Canadian operations account for about 12% of estimated 2004 production, but the 14.6 MMboe contributed only 3% of year-end 2003 reserves, according to Lehman Brothers analyst Thomas Driscoll. He said the Standardized Measure of Future Net Cash Flows relating to Canadian proved reserves was $210 million after taxes at year-end 2003, which was about 9% of Vintage’s total.

In the agreement with Midnight, the Tulsa-based independent committed to sell its wholly owned Canadian-based subsidiary, which holds all of its Canadian assets. The transaction includes estimated working capital of C$27.5 million (US$21 million) as of June 30, the effective date of the transaction.
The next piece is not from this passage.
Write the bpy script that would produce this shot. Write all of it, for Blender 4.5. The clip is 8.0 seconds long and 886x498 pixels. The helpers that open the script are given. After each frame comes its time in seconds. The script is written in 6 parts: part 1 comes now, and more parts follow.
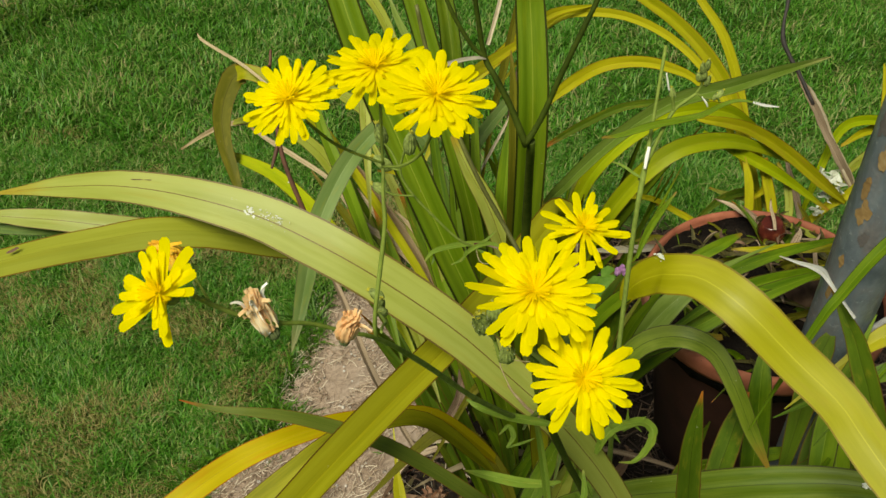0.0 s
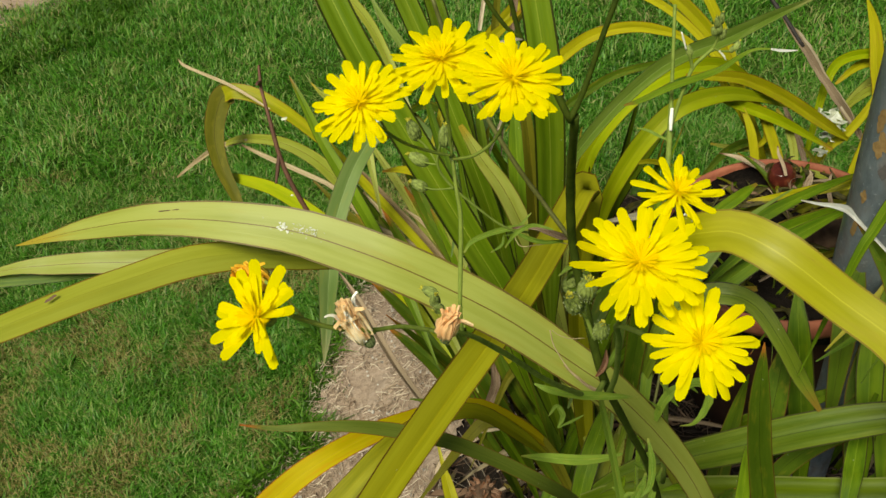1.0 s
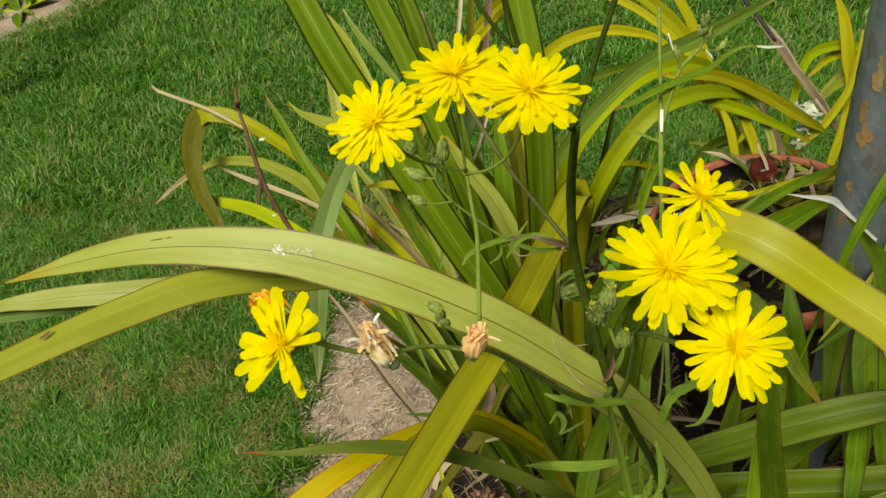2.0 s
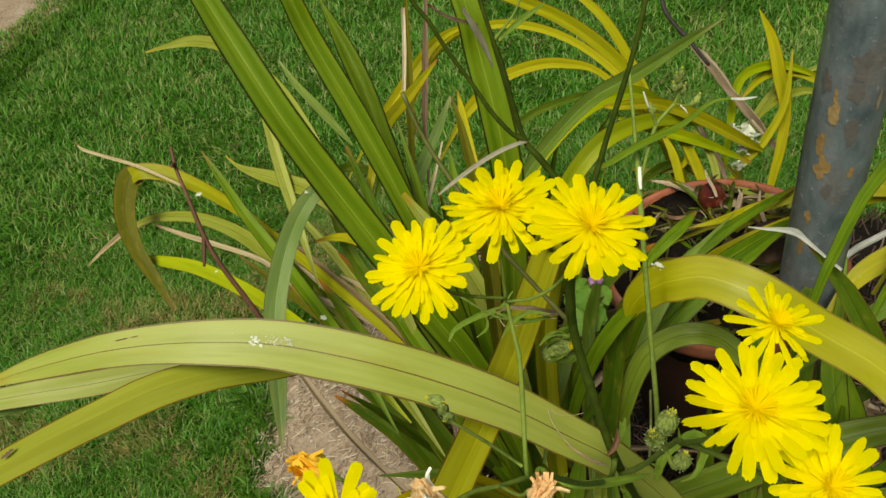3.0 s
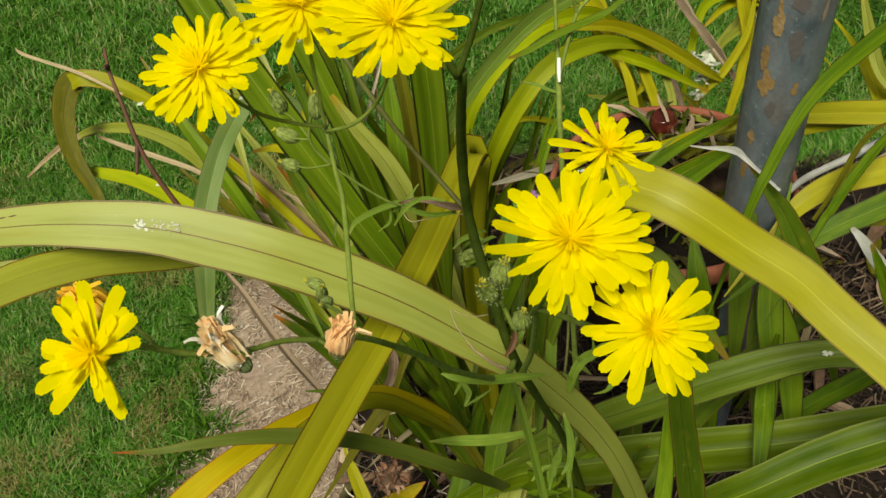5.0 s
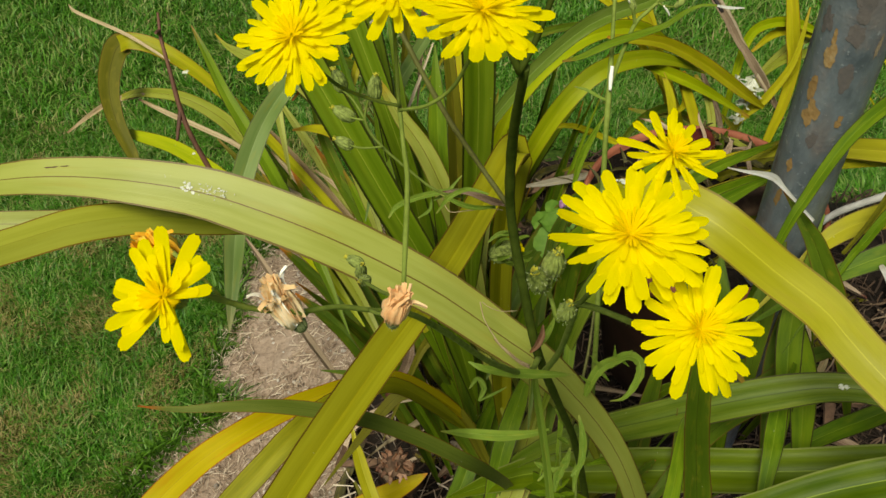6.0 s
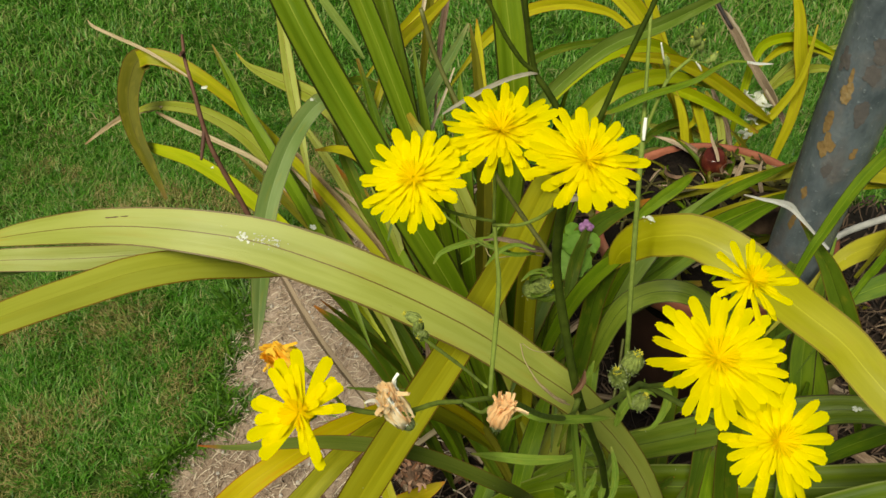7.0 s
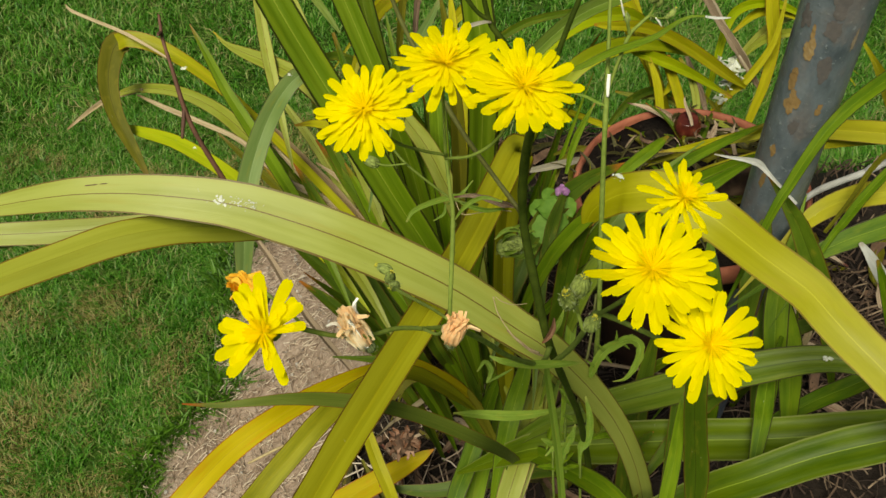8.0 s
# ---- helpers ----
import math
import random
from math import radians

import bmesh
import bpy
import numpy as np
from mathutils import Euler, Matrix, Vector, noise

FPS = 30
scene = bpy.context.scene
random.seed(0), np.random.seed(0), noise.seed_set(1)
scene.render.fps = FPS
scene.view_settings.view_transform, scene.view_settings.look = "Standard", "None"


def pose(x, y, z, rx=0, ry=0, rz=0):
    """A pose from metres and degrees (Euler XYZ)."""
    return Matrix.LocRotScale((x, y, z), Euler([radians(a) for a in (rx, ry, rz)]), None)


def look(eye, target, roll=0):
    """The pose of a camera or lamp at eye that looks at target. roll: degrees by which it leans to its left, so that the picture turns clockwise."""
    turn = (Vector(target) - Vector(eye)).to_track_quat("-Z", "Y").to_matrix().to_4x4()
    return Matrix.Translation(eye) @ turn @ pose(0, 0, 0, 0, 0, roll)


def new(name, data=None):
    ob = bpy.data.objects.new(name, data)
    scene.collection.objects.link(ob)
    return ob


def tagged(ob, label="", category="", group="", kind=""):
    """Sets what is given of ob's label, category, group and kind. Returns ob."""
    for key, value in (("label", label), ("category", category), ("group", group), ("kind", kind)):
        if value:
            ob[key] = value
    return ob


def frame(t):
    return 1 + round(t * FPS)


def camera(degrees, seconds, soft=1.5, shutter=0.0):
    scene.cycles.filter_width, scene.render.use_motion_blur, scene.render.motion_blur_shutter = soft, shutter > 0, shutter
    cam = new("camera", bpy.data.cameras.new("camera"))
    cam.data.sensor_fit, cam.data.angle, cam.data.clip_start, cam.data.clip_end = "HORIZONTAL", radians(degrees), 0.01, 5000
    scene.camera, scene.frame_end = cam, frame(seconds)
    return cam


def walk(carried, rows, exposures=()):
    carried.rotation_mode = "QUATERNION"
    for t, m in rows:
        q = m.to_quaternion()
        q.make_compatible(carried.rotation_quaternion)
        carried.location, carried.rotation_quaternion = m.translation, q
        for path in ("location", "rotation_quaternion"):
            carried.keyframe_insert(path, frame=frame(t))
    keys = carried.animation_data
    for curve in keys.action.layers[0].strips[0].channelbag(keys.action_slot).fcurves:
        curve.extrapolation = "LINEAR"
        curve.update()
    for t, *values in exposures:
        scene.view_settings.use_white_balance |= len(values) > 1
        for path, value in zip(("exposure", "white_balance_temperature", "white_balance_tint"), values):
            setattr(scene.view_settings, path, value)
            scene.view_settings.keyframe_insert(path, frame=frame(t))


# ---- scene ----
cam = camera(50.0, 8.0)
PATH = [
    (0, (0.0012, -0.0024, 1.0764), (-0.1367, 1.4604, -0.2805), -3.66),
    (0.5, (-0.0189, 0.0031, 1.0835), (-0.1469, 1.4550, -0.2860), -10.09),
    (1, (-0.0219, -0.0009, 1.0762), (-0.1422, 1.4518, -0.2931), -11.08),
    (1.2, (-0.0266, -0.0024, 1.0788), (-0.1360, 1.4440, -0.2981), -11.47),
    (2.3, (-0.0323, 0.0120, 1.0765), (-0.0755, 1.4929, -0.2670), -13.27),
    (2.5, (-0.0327, 0.0256, 1.0773), (-0.0363, 1.5144, -0.2582), -12.99),
    (3, (-0.0524, 0.0387, 1.0888), (0.0431, 1.5011, -0.2722), -12.58),
    (3.5, (-0.0609, 0.0388, 1.0866), (0.1146, 1.4463, -0.3234), -11.74),
    (4, (-0.0487, 0.0321, 1.0717), (0.1544, 1.4221, -0.3520), -11.56),
    (4.2, (-0.0383, 0.0317, 1.0651), (0.1559, 1.4146, -0.3665), -11.66),
    (5.3, (-0.0233, 0.0324, 1.0489), (0.0541, 1.4125, -0.3965), -8.90),
    (5.5, (-0.0256, 0.0344, 1.0552), (0.0472, 1.4169, -0.3882), -7.79),
    (6, (-0.0327, 0.0261, 1.0534), (0.0391, 1.4082, -0.3905), -5.10),
    (6.5, (-0.0391, 0.0354, 1.0420), (0.0368, 1.4176, -0.4015), -4.39),
    (7, (-0.0527, 0.0339, 1.0886), (0.0291, 1.3937, -0.3757), -4.90),
    (7.5, (-0.0509, 0.0146, 1.0837), (0.0361, 1.3557, -0.3974), -5.76),
    (8, (-0.0466, 0.0146, 1.0889), (0.0498, 1.3480, -0.3987), -6.05),
]
walk(cam, [(t, look(eye, target, roll)) for t, eye, target, roll in PATH], [(0, -0.07, 7300, -3), (1.2, -0.03, 7300, -3), (2.3, -0.03, 7300, -3), (2.5, -0.10, 7300, -4), (3.5, -0.16, 7300, -4), (4.2, -0.09, 7300, -3), (5.5, -0.13, 7300, -1), (7, -0.09, 7300, -1), (8, -0.09, 7300, -1)])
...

The boards of directors of both Vintage and Midnight approved the transaction, and expect to close by Nov. 30. There is a financing contingency that has to be satisfied by early October, and Midnight’s shareholders also have to approve the deal.

“We are pleased with this agreement as it represents a significant step in the execution of our 2004 plan to improve shareholder value,” said CEO Charles C. Stephenson Jr. “In addition, the anticipated proceeds and book gain from this transaction will result in reducing our net debt-to-book capitalization ratio below the 40% range, thus achieving our stated financial target, and the enhancement of our flexibility to fund future production growth.” Vintage plans to use the sale proceeds to reduce its outstanding debt and for other general corporate purposes.

Driscoll noted that the sale of the Canadian assets “could help provide Vintage some firepower to make a modest to large acquisition.” Vintage, which is 65% weighted to oil, has had a “troubled” couple of years “as evidenced by production decrease of about 20% since the 2001 peak.” However, Driscoll said the “balance sheet has now improved and founder and Chairman Charles Stephenson is back at the helm as president and CEO as well.” Stephenson resumed his positions in February after S. Craig George resigned.

This year, Driscoll said Vintage’s shares have risen nearly 60% on higher commodity prices, improved production results and “optimism that new management initiatives will lead to improved performance.” Vintage “plans to be more focused on making acquisitions than in the recent past.” He said “a disappointing acquisition in Canada (and the subsequent write-offs) and the disruptions related to Argentina’s financial crises are in the past, and the company is preparing to resume delivering strong production growth.”

Midnight, which plans to use the acquisition to transform itself into a Canadian-based tax-sheltered income trust, said the transaction will give it access to Vintage’s undeveloped land base and also offer better access to capital. Once established, the trust would distribute up to 70% of its overall net cash flow.